Чтение — хобби (примем как аксиому). Сравним эту разрывку с другим развлечением, которое формирует определенный тип сознания, но на которую чтение меньше всего похоже — на экстремальные виды спорта. Они концептуально расходятся как раз в переживании времени. И даже не потому, что, скажем, прыжок с парашютом — это на секунды, а семитомник Пруста — это на годы. Когда спортсмены-экстремалы пару секунд парят над землей и остро переживают угрозу своей физической жизни, они буквально экстатируют — в частности, теряют ощущение будущего, живут те пару секунд, которые продолжаются и продолжаются. (Отсылаю за доказательствами к книге «И входит супермен» Стивена Котлера). Это совсем не похоже на чтение. Чтение — не экстаз по сути, а аскеза. Между тем, предположу, что процент несчастных случаев во время прыжков с парашютом значительно меньше, чем при чтении Пруста.

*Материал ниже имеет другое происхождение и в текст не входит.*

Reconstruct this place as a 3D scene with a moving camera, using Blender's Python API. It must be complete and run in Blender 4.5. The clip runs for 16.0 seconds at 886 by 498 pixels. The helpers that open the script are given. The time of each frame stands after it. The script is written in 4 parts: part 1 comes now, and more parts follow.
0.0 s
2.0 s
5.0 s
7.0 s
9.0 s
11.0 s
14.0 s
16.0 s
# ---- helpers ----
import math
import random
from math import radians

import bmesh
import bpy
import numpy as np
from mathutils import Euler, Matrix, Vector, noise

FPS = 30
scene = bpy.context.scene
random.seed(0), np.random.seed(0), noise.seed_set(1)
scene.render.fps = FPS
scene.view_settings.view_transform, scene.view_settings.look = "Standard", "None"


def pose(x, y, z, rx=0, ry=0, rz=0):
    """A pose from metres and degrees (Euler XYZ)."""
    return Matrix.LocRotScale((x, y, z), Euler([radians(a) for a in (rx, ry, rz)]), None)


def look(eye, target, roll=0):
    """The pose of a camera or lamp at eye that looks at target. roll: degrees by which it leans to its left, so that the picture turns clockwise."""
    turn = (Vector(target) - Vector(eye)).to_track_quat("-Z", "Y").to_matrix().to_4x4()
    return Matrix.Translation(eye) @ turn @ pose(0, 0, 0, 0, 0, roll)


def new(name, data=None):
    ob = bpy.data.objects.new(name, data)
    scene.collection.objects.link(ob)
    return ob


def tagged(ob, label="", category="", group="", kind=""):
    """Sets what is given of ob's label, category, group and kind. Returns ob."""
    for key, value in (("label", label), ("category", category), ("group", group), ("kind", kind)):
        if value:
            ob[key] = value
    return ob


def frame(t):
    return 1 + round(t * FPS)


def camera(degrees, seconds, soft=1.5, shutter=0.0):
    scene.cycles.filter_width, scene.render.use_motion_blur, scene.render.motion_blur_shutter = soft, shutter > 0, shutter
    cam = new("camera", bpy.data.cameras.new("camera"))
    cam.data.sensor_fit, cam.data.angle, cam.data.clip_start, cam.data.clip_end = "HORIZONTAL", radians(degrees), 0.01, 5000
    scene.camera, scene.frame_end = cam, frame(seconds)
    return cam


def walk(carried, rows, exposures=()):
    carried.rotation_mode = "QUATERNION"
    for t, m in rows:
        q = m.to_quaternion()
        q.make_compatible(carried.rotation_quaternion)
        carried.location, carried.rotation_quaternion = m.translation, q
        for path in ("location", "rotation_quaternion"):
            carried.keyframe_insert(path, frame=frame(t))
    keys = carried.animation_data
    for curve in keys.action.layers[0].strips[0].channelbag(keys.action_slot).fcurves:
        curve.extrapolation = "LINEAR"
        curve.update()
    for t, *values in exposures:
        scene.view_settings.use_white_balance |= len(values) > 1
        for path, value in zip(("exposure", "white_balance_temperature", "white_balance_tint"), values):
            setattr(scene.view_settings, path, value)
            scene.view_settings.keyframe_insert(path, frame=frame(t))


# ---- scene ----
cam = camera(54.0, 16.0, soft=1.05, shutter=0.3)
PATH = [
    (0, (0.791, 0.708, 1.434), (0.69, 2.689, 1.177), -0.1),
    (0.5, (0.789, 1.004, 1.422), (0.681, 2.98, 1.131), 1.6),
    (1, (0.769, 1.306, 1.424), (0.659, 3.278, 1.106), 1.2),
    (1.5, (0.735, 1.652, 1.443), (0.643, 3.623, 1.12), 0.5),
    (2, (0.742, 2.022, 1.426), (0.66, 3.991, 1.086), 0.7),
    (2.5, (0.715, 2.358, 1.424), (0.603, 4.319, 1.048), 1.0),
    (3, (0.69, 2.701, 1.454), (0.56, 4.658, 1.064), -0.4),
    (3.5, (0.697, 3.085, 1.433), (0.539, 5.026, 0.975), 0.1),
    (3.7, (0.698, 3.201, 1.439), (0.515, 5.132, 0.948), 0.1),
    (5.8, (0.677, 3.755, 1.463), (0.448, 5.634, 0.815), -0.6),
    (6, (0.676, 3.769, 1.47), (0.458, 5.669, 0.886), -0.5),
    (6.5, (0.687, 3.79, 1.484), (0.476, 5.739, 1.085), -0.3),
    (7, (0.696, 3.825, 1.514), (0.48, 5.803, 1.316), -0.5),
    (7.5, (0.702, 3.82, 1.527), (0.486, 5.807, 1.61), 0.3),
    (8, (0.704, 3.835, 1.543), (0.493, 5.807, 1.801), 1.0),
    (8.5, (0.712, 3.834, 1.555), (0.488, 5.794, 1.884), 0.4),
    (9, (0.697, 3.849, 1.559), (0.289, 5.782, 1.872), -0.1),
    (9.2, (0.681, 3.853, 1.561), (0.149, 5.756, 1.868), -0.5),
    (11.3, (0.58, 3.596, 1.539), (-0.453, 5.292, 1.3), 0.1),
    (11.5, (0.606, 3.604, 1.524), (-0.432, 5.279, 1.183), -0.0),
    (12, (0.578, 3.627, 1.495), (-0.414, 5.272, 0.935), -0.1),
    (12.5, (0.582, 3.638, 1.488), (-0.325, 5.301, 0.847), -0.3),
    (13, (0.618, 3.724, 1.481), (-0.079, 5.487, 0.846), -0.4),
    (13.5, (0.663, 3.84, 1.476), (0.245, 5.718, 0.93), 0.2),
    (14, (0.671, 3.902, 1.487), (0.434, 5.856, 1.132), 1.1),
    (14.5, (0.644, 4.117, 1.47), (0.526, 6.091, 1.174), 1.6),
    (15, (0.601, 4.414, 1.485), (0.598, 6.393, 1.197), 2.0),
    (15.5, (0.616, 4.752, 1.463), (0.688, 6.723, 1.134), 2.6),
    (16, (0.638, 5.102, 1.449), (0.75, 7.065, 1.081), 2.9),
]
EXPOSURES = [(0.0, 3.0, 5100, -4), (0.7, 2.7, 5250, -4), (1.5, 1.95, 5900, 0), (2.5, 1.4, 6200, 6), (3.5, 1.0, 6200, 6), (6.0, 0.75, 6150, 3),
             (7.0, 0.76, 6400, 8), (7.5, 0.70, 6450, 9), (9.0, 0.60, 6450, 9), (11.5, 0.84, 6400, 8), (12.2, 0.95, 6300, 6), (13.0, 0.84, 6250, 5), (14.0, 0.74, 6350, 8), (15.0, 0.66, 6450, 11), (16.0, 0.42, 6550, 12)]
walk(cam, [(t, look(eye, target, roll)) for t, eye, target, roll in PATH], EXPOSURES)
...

Потому что предугадывать последствия своих действий — этому мы тоже обязаны построенному на логике «причина-следствие» навыку чтения. То, что мы читаем, впрочем, преимущественно готовит нас к самым худшим сценариям. Но что тут поделаешь? Истории о счастливых людях редко пишут, потому что они просто скучные — и счастливые люди, и их однообразные истории.

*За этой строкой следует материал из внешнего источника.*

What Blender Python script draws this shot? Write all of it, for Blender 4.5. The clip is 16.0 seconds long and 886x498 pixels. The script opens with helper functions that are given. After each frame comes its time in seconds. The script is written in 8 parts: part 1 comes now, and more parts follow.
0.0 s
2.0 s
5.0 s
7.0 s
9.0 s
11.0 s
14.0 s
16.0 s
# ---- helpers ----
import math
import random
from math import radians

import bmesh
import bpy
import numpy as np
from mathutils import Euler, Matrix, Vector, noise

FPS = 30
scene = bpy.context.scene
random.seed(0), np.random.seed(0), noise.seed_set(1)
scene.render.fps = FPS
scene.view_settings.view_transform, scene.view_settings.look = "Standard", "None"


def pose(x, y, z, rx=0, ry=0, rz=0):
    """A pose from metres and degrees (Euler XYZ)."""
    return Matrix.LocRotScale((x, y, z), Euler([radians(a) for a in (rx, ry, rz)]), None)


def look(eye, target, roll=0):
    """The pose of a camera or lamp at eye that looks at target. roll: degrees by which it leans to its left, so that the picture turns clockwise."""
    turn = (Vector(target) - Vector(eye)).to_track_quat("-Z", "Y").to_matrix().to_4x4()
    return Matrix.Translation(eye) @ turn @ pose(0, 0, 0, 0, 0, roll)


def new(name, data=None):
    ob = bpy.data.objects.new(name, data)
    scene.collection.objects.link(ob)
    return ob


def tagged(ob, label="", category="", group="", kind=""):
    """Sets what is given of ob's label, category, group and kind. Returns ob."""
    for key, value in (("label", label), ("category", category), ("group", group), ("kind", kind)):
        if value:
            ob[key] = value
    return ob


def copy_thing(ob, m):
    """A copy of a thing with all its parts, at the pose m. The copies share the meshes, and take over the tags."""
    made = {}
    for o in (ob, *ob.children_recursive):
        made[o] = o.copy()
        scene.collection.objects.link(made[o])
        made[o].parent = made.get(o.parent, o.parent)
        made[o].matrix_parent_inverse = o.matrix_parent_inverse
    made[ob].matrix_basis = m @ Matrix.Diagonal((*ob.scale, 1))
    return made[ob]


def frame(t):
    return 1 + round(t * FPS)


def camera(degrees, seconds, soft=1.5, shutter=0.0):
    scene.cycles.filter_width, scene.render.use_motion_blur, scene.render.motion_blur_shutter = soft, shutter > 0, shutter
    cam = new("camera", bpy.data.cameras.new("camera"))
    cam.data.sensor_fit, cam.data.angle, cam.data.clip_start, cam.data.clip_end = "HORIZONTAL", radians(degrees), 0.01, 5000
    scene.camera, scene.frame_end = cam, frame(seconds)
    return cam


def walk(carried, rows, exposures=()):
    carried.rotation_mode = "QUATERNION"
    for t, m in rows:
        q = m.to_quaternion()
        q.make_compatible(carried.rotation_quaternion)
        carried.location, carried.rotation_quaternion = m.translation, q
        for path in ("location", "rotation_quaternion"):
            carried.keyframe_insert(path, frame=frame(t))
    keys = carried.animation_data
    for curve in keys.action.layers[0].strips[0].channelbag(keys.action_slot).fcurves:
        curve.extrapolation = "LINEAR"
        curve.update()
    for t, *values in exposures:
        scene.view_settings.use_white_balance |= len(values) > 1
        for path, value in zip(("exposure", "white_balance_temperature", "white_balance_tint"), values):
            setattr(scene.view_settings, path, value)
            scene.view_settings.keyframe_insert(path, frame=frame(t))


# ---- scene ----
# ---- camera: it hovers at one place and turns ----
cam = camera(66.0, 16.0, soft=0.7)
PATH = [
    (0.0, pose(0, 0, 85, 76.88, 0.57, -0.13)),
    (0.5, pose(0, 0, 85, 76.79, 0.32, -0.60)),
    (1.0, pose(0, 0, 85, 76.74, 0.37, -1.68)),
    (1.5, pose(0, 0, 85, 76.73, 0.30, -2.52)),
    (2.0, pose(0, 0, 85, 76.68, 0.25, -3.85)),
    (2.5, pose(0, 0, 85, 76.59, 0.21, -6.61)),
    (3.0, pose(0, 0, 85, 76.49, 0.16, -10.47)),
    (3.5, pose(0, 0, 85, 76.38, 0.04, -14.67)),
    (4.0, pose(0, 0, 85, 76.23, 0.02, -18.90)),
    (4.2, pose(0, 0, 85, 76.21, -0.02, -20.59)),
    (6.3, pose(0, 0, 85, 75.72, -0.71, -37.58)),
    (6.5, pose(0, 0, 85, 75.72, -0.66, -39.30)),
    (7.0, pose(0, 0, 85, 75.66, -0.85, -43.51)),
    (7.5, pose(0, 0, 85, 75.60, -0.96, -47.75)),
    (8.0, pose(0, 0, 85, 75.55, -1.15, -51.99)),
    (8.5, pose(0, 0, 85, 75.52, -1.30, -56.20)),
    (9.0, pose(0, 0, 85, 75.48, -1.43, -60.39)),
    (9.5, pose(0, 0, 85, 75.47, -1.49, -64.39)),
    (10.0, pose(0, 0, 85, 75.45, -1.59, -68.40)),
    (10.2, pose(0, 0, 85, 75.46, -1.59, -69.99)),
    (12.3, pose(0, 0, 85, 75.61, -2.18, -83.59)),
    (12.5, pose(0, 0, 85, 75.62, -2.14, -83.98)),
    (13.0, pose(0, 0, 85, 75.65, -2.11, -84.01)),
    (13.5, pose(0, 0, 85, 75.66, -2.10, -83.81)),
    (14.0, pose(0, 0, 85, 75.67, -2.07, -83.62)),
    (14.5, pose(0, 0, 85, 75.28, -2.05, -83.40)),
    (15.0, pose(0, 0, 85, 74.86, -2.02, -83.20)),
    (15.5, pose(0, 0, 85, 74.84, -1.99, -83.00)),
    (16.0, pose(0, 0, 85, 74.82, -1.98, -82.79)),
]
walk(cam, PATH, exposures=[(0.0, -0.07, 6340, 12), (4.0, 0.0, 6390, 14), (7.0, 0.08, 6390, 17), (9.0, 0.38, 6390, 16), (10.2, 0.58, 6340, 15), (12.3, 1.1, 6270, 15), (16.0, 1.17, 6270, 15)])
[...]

Так вот, предсказания являются, говорят, одним из наших базовых динамических стереотипов. В предвидении (именно оно, а не предчувствие, о котором рассуждают мистики и футурологи) мы нуждаемся. С помощью этой прокачанной способности мы находим смысл во всех событиях вокруг. Мир становится хорошей книгой, в которой нет и не может быть неоправданных, незгармонизированных, случайных элементов. Попробуй научить современного человека какому-то действию, которое он считает бессмысленным! А когда мы «чего-то не понимаем», то есть теряем зримую связь между следствием и причиной, то мы ошибаемся — и часто. Чтение — вечная и бесконечная работа над ошибками: и не только собственными, но и ошибками всего еловечества. В одной хорошей пьесе говорят двое. Один из них научился летать. Второй говорит что-то такое: «Человечество издавна мечтало летать. Ты теперь это умеешь. Я — нет. Реализовать мечты всего человечества значительно легче, чем сделать счастливым отдельно взятого меня». Сделаться счастливым трудно, потому что уже когда-то однажды какой-то один человек понял: знаки вокруг нас можно сложить в определенном порядке — и читать. Ну и говорю — понеслось с тех пор. Поиски Грааля, то есть идеального причинного мира, без жертв ведь никогда не обходятся.